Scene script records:
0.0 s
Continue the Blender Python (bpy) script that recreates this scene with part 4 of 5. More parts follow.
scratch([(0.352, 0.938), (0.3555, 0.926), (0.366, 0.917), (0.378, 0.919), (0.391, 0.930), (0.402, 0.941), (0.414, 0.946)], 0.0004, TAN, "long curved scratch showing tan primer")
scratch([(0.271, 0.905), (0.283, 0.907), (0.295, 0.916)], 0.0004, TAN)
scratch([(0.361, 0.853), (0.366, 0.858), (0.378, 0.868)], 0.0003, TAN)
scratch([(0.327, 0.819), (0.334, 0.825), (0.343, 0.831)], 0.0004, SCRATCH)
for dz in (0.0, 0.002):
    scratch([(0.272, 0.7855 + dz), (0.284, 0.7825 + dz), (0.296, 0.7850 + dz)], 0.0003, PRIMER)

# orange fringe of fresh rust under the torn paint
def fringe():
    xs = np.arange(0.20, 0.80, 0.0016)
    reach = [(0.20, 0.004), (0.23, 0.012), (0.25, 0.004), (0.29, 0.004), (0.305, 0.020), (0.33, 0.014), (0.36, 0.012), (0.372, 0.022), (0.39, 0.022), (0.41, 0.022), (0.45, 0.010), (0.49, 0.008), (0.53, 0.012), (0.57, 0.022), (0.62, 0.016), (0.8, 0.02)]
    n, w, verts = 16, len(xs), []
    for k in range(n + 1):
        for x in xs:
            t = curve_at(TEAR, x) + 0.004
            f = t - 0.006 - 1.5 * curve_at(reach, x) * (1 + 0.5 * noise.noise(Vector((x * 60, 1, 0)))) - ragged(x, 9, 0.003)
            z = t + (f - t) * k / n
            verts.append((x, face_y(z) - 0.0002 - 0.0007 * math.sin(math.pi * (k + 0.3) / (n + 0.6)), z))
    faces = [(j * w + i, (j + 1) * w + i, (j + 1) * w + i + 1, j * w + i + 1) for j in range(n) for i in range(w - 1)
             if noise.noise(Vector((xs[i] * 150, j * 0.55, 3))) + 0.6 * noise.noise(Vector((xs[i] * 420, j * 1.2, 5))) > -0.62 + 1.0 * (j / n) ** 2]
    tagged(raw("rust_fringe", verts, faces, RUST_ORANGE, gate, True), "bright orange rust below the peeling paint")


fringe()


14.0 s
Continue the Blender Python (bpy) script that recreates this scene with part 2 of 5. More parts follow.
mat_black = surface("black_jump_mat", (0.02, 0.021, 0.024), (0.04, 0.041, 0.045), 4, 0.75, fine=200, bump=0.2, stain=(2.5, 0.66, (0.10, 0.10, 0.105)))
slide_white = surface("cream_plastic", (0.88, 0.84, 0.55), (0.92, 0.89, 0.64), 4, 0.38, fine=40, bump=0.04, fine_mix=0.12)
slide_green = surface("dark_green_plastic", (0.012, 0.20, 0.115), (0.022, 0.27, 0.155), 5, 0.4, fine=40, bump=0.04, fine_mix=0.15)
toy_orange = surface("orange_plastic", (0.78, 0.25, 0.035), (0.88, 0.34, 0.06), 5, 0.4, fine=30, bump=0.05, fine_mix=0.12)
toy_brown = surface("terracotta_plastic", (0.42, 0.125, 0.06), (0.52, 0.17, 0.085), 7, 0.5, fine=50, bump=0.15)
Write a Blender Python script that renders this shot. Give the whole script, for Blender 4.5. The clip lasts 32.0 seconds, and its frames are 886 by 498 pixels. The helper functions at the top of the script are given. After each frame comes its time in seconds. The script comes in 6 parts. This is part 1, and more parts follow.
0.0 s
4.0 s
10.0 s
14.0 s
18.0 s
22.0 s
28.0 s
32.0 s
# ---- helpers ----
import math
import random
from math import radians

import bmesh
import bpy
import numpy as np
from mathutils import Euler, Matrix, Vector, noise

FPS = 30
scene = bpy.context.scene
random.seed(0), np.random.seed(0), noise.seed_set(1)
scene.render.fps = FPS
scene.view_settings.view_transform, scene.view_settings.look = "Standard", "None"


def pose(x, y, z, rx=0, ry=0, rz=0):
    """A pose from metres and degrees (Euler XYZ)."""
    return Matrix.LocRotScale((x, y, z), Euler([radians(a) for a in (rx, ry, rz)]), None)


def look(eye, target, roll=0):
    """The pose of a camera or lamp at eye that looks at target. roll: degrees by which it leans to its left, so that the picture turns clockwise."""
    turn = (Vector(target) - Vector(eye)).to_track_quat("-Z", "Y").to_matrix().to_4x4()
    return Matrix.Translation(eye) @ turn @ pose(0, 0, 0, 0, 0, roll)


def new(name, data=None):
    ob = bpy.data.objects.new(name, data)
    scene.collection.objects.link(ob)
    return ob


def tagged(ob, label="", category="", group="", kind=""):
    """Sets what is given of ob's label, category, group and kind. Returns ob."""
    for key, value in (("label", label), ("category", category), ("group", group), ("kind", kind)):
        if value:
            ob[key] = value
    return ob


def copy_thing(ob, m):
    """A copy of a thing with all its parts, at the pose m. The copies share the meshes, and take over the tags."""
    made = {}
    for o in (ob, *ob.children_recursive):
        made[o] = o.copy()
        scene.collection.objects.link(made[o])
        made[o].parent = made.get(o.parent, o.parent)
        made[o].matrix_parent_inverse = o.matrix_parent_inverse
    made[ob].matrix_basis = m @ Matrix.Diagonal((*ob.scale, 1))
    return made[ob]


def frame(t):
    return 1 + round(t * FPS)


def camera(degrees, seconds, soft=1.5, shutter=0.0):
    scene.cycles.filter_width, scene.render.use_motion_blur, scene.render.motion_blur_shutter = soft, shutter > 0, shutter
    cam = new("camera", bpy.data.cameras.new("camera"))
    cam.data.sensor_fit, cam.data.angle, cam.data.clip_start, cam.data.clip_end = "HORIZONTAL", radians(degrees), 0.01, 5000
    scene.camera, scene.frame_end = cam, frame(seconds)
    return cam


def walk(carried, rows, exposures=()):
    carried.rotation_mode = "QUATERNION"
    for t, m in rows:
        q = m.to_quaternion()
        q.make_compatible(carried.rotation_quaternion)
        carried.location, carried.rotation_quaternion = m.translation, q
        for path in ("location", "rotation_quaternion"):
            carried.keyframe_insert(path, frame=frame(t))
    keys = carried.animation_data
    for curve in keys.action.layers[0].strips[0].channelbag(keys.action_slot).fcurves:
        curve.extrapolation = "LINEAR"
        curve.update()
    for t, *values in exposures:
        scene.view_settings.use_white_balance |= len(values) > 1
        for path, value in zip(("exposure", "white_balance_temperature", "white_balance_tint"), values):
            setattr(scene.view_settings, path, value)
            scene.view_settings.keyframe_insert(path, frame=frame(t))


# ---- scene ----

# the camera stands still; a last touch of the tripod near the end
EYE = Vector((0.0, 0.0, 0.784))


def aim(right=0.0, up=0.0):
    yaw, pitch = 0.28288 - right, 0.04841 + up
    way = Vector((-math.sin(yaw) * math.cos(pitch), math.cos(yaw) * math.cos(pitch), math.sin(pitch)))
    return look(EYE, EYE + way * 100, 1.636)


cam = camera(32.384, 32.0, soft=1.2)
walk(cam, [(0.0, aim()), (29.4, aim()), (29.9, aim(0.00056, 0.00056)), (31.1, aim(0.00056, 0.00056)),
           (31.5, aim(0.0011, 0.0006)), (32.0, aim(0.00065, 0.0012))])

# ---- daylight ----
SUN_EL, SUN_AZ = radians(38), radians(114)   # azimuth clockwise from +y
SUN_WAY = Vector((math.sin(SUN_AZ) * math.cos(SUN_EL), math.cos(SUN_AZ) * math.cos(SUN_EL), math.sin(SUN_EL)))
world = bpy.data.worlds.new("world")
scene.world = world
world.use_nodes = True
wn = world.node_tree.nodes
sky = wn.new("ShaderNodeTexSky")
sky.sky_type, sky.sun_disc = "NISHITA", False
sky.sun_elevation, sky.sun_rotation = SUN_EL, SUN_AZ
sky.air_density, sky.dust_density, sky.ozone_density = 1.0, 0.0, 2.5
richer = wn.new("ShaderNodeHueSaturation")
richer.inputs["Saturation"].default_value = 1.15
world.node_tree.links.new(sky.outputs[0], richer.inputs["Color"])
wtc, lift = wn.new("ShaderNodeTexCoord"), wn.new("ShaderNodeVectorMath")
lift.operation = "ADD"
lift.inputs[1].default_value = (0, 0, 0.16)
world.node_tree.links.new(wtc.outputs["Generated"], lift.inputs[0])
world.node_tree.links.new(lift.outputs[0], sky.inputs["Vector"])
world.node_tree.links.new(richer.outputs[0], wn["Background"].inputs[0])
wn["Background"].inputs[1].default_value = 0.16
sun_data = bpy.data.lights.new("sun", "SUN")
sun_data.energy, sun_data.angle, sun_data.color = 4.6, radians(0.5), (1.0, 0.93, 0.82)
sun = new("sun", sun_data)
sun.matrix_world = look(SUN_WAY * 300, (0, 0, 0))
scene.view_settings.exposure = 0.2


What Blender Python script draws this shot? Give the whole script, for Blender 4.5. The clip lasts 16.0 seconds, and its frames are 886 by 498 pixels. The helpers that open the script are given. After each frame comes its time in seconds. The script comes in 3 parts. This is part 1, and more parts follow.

**Job**
Return exactly the opening lines of the listing above, ending with the line that has "scratch([(0.272, 0.7855 +".

**Expected output**
0.0 s
Continue the Blender Python (bpy) script that recreates this scene with part 4 of 5. More parts follow.
scratch([(0.352, 0.938), (0.3555, 0.926), (0.366, 0.917), (0.378, 0.919), (0.391, 0.930), (0.402, 0.941), (0.414, 0.946)], 0.0004, TAN, "long curved scratch showing tan primer")
scratch([(0.271, 0.905), (0.283, 0.907), (0.295, 0.916)], 0.0004, TAN)
scratch([(0.361, 0.853), (0.366, 0.858), (0.378, 0.868)], 0.0003, TAN)
scratch([(0.327, 0.819), (0.334, 0.825), (0.343, 0.831)], 0.0004, SCRATCH)
for dz in (0.0, 0.002):
    scratch([(0.272, 0.7855 + dz), (0.284, 0.7825 + dz), (0.296, 0.7850 + dz)], 0.0003, PRIMER)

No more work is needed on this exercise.